I do a lot of car reviews here at I4U News and typically, the cars I review are from Ford, Toyota, or another carmaker. The companies usually drive the car out here and leave them with me for a week of driving and testing to get an idea of how well the vehicles work. Today I am going to talk about the latest review vehicle here at I4U, a 2012 Ford Boss 302 Mustang. The big difference here is that this Boss 302 isn’t from Ford, it belongs to me. I purchased the car a week ago and have spent all the time in it that I could. If you have read any of the other coverage on the car that I have published, you will know that this particular Boss 302 is special. This is the first 2012 Boss 302 that rolled off the assembly line, #0001.
Each of the Boss 302 cars is numbered to show which of them out of the total build of about 3500 normal street Boss 302 cars and about 500 or so Laguna Seca Boss 302 cars the vehicle is. I want to point out that I am not exactly sure how many of each of the Boss variants that Ford will build. I haven't seen any official numbers and the amounts everyone has heard vary a bit. If you know of any official numbers stated by Ford, let me know in the comments.
This particular 2012 Boss 302 is Competition Orange with black stripes. It has the Recaro seat and Torsen differential option. The only other option you can get on the vehicle is an accessory package that includes floor mats with Boss 302 on them and a car cover. This isn’t a car for the luxury driver looking to be pampered. It has a basic single CD stereo, AC, and power windows and locks. That is all you get for creature comforts. The car is a 6-speed manual and comes with 3.73 gears and a shifter that offered shorter throws than your typical 2012 Mustang GT.
The transmissions shifts very well and the clutch is light with very smooth travel between gears. I have been in the car more times than I can count in the last week and I am still getting used to the 6-speed shift pattern. This is the first 6-speed car I have owned.

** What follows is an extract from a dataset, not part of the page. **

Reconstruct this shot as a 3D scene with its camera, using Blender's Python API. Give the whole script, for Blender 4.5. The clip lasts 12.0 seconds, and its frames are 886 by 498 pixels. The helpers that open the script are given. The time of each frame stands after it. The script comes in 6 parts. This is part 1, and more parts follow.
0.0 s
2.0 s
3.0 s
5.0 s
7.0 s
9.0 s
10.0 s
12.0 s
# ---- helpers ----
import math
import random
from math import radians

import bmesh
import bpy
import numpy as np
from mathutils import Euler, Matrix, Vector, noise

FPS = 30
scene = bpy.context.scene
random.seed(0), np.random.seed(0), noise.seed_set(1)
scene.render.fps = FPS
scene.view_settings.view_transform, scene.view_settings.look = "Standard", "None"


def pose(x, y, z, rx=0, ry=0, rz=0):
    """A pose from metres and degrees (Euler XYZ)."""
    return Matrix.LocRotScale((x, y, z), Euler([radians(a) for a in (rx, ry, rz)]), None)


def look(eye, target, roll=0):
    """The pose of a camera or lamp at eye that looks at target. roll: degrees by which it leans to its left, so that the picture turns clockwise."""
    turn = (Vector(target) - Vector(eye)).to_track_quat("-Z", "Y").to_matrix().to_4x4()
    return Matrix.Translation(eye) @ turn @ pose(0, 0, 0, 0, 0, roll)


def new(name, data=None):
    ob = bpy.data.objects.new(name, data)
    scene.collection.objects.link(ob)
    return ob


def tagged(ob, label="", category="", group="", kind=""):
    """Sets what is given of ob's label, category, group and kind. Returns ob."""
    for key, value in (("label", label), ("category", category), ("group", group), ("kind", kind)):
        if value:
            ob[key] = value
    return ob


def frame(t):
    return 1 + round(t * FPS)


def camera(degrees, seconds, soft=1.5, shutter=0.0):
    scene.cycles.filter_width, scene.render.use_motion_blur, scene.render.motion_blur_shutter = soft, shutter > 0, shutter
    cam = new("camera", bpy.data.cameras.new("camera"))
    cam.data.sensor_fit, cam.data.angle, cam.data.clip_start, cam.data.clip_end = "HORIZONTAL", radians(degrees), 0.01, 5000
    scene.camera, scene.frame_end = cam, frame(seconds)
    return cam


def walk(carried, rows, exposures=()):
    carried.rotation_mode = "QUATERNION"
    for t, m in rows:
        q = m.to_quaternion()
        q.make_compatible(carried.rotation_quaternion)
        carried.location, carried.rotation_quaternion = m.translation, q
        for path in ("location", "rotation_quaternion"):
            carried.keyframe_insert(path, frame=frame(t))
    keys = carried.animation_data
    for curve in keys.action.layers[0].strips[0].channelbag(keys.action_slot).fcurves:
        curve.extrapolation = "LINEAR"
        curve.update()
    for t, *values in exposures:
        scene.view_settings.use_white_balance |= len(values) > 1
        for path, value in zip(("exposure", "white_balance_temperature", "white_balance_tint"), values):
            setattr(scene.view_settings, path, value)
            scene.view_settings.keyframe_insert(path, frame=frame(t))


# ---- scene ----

The biggest difference is that the reverse gear is on the left rather than the right side of the shift pattern. You also have to push the shifter down a bit to get it to go into reverse to prevent you from accidentally getting the car into reverse when downshifting.
The Boss 302 uses the same 5.0 302 cubic inch V8 engine that has been inside the Mustang since 2011. This is not the same exact engine though. It gets special calibration, special heads that have hours of porting work done at Ford, and forged pistons, crank, and rods all in the name of allowing the engine survive the high rpms it is capable of. The redline on the car is 7500rpm, a few hundred rpms higher than the normal 5.0.

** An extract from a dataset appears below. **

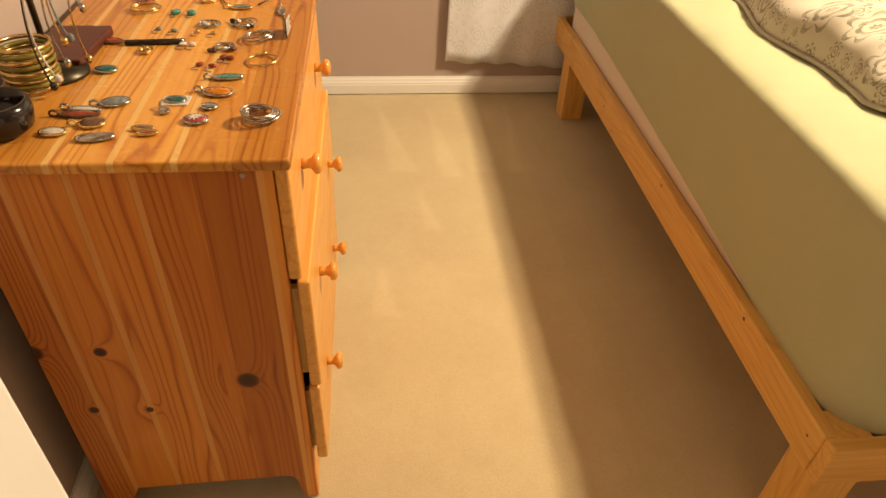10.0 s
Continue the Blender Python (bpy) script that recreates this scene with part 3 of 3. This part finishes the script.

One of the things that is special about the Boss 302 is also the suspension on the car. Even the normal street boss has adjustable dampers from the factory and is ready to be softened for cruising the highways or set firmer for thrashing on the track. This car is not a luxury vehicle and you won't mistake the ride for a Lexus. It's stiff, but comfortable and not harsh at all on normal every day roads. The car will take potholes like a champ and rides very good on long commutes. This car is very easy to live with even though it has a track focused build.
Inside the car, the optional Recaro seats are straight out of a racecar. They have deep bolsters on the side and at the legs to keep you planted when you are hitting the track at lateral acceleration up to a full G. The seats in the Boss 302 are cloth with a suede-like fabric on the seats in high wear areas. The reason a car costing over $40,000 comes with fabric seats rather than leather has to do with the track-focused nature of the car. Leather is slippery and the driver can’t stay in place as well on the track as they can with fabric seats.

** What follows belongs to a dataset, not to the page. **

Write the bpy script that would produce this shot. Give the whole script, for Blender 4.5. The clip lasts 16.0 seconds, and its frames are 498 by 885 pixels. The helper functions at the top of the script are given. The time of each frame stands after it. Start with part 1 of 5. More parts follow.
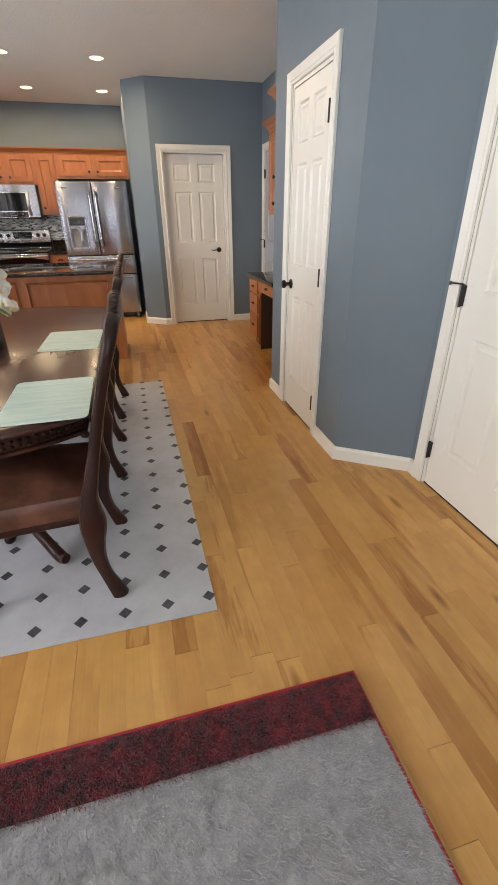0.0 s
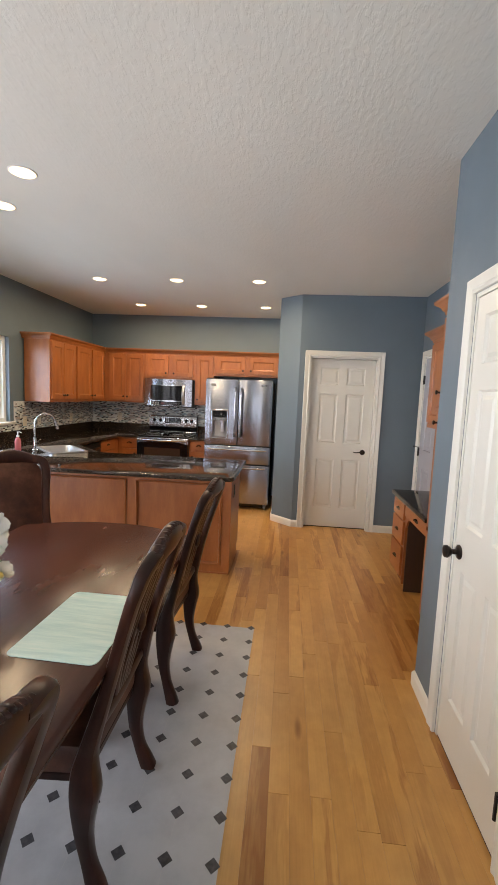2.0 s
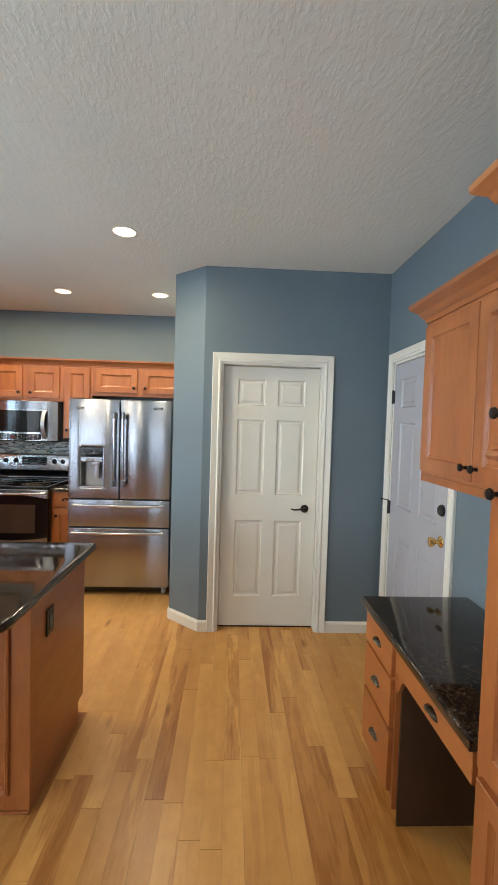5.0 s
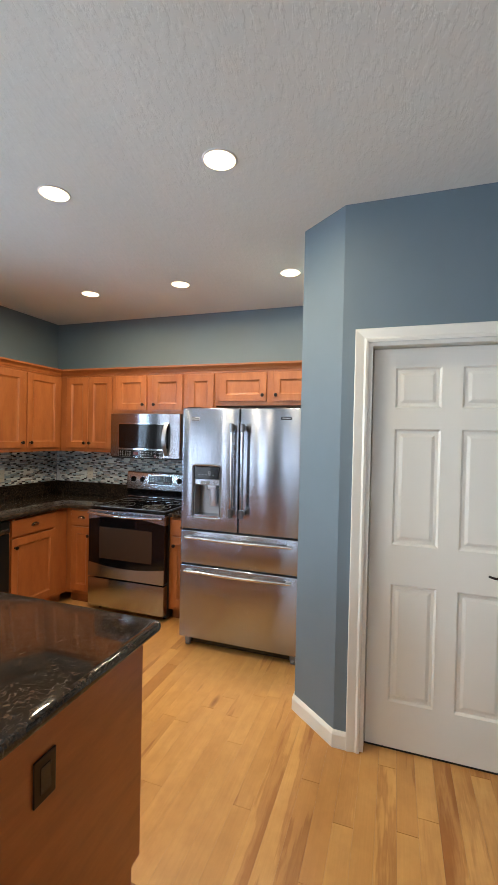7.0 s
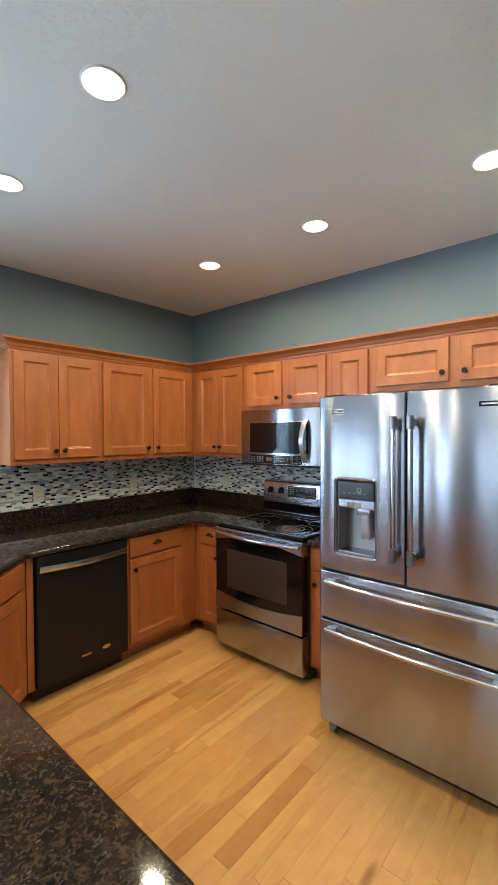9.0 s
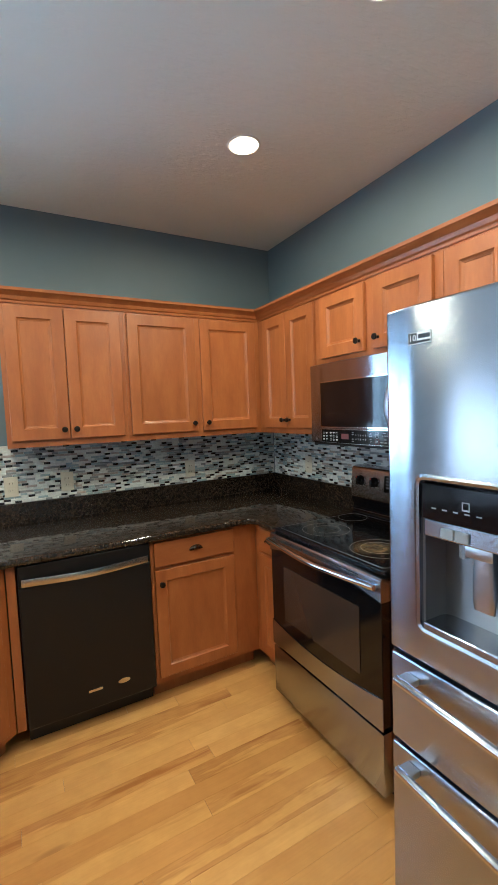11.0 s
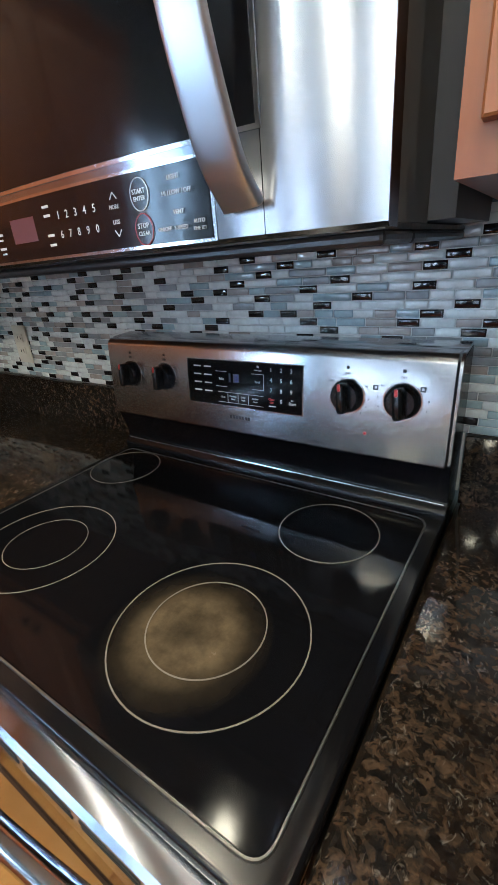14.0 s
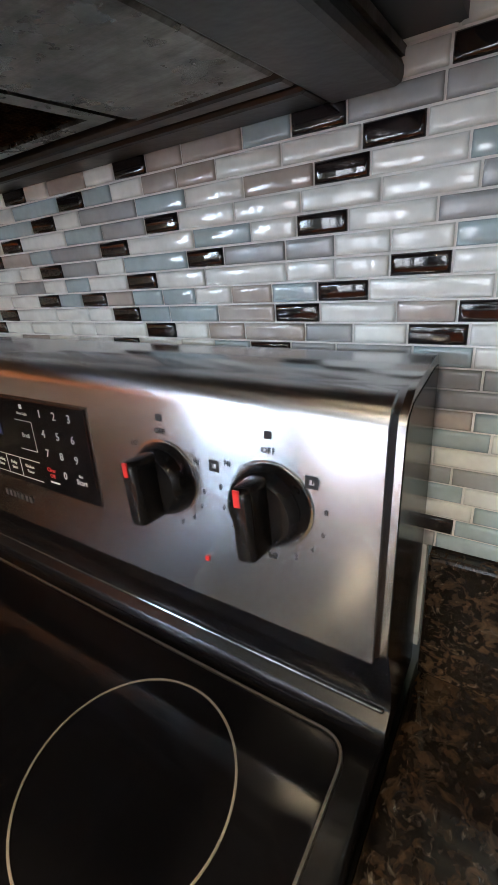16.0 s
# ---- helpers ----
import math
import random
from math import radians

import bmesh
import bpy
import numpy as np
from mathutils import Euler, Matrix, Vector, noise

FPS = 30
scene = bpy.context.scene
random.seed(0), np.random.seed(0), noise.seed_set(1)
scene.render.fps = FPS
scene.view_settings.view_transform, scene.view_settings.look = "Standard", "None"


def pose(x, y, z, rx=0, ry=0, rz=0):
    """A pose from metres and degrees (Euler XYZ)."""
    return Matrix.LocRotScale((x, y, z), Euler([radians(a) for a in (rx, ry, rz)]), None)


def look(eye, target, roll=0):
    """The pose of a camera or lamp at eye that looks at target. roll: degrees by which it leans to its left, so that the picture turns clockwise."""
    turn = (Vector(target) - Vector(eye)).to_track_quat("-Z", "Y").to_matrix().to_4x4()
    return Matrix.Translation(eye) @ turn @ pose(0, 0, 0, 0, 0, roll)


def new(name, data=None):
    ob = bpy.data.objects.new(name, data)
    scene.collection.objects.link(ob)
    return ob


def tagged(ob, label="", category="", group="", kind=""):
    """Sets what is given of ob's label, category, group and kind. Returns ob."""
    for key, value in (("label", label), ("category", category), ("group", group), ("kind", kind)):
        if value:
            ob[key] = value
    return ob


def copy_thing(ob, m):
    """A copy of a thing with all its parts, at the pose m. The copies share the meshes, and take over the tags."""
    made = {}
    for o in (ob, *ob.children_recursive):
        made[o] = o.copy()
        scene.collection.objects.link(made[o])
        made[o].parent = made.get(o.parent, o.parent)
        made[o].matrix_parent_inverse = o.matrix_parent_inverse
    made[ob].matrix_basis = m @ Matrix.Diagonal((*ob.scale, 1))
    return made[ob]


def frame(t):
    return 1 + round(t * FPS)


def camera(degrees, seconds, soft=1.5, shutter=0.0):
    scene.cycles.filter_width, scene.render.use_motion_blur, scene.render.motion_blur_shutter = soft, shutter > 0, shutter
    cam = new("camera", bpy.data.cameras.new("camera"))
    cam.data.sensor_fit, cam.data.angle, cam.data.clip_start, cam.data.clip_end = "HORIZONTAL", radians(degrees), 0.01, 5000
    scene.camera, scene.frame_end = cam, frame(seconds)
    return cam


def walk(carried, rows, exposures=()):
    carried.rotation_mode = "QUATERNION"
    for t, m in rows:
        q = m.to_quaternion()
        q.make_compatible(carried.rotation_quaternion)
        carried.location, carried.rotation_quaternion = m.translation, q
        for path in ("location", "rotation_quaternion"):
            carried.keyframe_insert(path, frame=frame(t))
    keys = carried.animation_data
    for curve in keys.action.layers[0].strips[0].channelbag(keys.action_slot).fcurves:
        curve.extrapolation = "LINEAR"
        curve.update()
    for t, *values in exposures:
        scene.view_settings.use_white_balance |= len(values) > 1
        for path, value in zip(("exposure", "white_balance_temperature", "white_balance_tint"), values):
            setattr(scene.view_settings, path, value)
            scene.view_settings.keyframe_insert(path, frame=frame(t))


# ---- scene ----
cam = camera(60.5, 16.0)
PATH = [
    (0, (-0.061, -0.052, 1.34), (0.379, 1.66, 0.404), -0.6),
    (0.5, (0.029, 0.109, 1.438), (0.052, 2.009, 0.816), 0.6),
    (1, (0.088, 0.369, 1.476), (0.05, 2.325, 1.062), 1.5),
    (1.5, (0.133, 0.713, 1.506), (0.043, 2.684, 1.178), 0.8),
    (2, (0.254, 1.074, 1.559), (0.08, 3.055, 1.341), 2.4),
    (2.5, (0.321, 1.447, 1.533), (0.106, 3.428, 1.36), 2.4),
    (3, (0.379, 1.792, 1.549), (0.127, 3.77, 1.391), 0.6),
    (3.5, (0.48, 2.121, 1.599), (0.179, 4.094, 1.473), 1.9),
    (4, (0.513, 2.433, 1.585), (0.418, 4.427, 1.462), 1.5),
    (4.2, (0.521, 2.536, 1.587), (0.519, 4.532, 1.467), 0.6),
    (6.3, (0.65, 3.669, 1.586), (0.758, 5.666, 1.556), 2.0),
    (6.5, (0.642, 3.775, 1.593), (0.48, 5.768, 1.558), 2.1),
    (7, (0.62, 3.965, 1.572), (-0.025, 5.858, 1.541), 1.2),
    (7.5, (0.492, 4.112, 1.561), (-0.394, 5.904, 1.538), 0.7),
    (8, (0.386, 4.278, 1.61), (-0.692, 5.962, 1.567), -0.2),
    (8.2, (0.361, 4.376, 1.602), (-0.79, 6.011, 1.555), -0.3),
    (10.3, (0.186, 5.683, 1.536), (-1.4, 6.898, 1.432), -1.3),
    (10.5, (0.135, 5.773, 1.517), (-1.526, 6.879, 1.383), -1.9),
    (11, (-0.061, 5.927, 1.527), (-1.805, 6.895, 1.383), -2.2),
    (11.5, (-0.274, 6.071, 1.515), (-2.083, 6.911, 1.364), -2.6),
    (12, (-0.438, 6.284, 1.503), (-2.307, 6.96, 1.28), -2.8),
    (12.5, (-0.606, 6.4, 1.485), (-2.348, 7.32, 1.139), -2.8),
    (13, (-0.802, 6.551, 1.419), (-2.303, 7.71, 0.783), -7.1),
    (13.5, (-0.975, 6.761, 1.37), (-2.291, 8.072, 0.63), -6.1),
    (14, (-1.066, 6.976, 1.341), (-2.133, 8.47, 0.548), -5.0),
    (14.5, (-1.093, 7.079, 1.332), (-2.068, 8.659, 0.59), -3.1),
    (15, (-1.11, 7.29, 1.309), (-2.06, 8.856, 0.505), -3.6),
    (15.5, (-1.103, 7.388, 1.286), (-2.085, 8.922, 0.459), -4.1),
    (16, (-1.107, 7.417, 1.27), (-2.134, 8.921, 0.442), -5.9),
]
walk(cam, [(t, look(eye, target, roll)) for t, eye, target, roll in PATH], [(0, -0.46, 7100, 19), (0.5, -0.36, 7000, 21), (1.5, -0.46, 6950, 20), (2, -0.42, 6850, 18), (3.5, -0.36, 6400, 11), (4, -0.33, 6350, 9), (6.5, -0.1, 6000, 7), (7, -0.1, 5950, 10), (8, -0.08, 5850, 8), (10.5, 0.0, 5300, 2), (12, 0.08, 5000, 0), (12.5, 0.13, 5000, -2), (13, 0.26, 5100, 1), (13.5, 0.24, 5100, 4), (14.5, 0.45, 5500, 8), (15.5, 0.98, 6150, 11), (16, 1.0, 6450, 13)])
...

The steering wheel on the car is fat and very comfortable in the hands. It is covered with Alcantra making it very grippy. One of the things that bothered me about the steering wheel in the GT500 was that it has covered in leather and some sort of suede material that felt slippery in my hands. The Alcantra that the Boss 302 wheel uses is not slippery at all.
One of my favorite things about the Boss 302 is the exhaust note. This car sounds way more aggressive than the 2011 Mustang GT or the 2011 GT500. The Boss 302 has four exhaust pipes that split off after they exit the cats. Two of the pipes exit in front of each rear wheels and the main pipes exit at the back of the car like normal. The side pipes have restrictor disks in them from the factory that allow only a small amount of exhaust out of them. If you get under the car and remove three bolts, you can pull the side pipe off and remove that restrictor plate. The result is the sort of sound that I paid $500 to get on my 10 GT. The exhaust note is deep and flat sounds awesome.
The 2012 Boss 302 cars are a bit hard to come by right now and MSRP on them starts at right under $41,000. As tested, this car was a touch under $43,000. The catch is that if you find one of these on a lot you often have to pay more than sticker. Some people are paying as much as $5,000 more that sticker. If you want a unique car with excellent handling and loads of power that is ready off the show room floor for the racetrack, auto cross, or drag strip this is the car for you.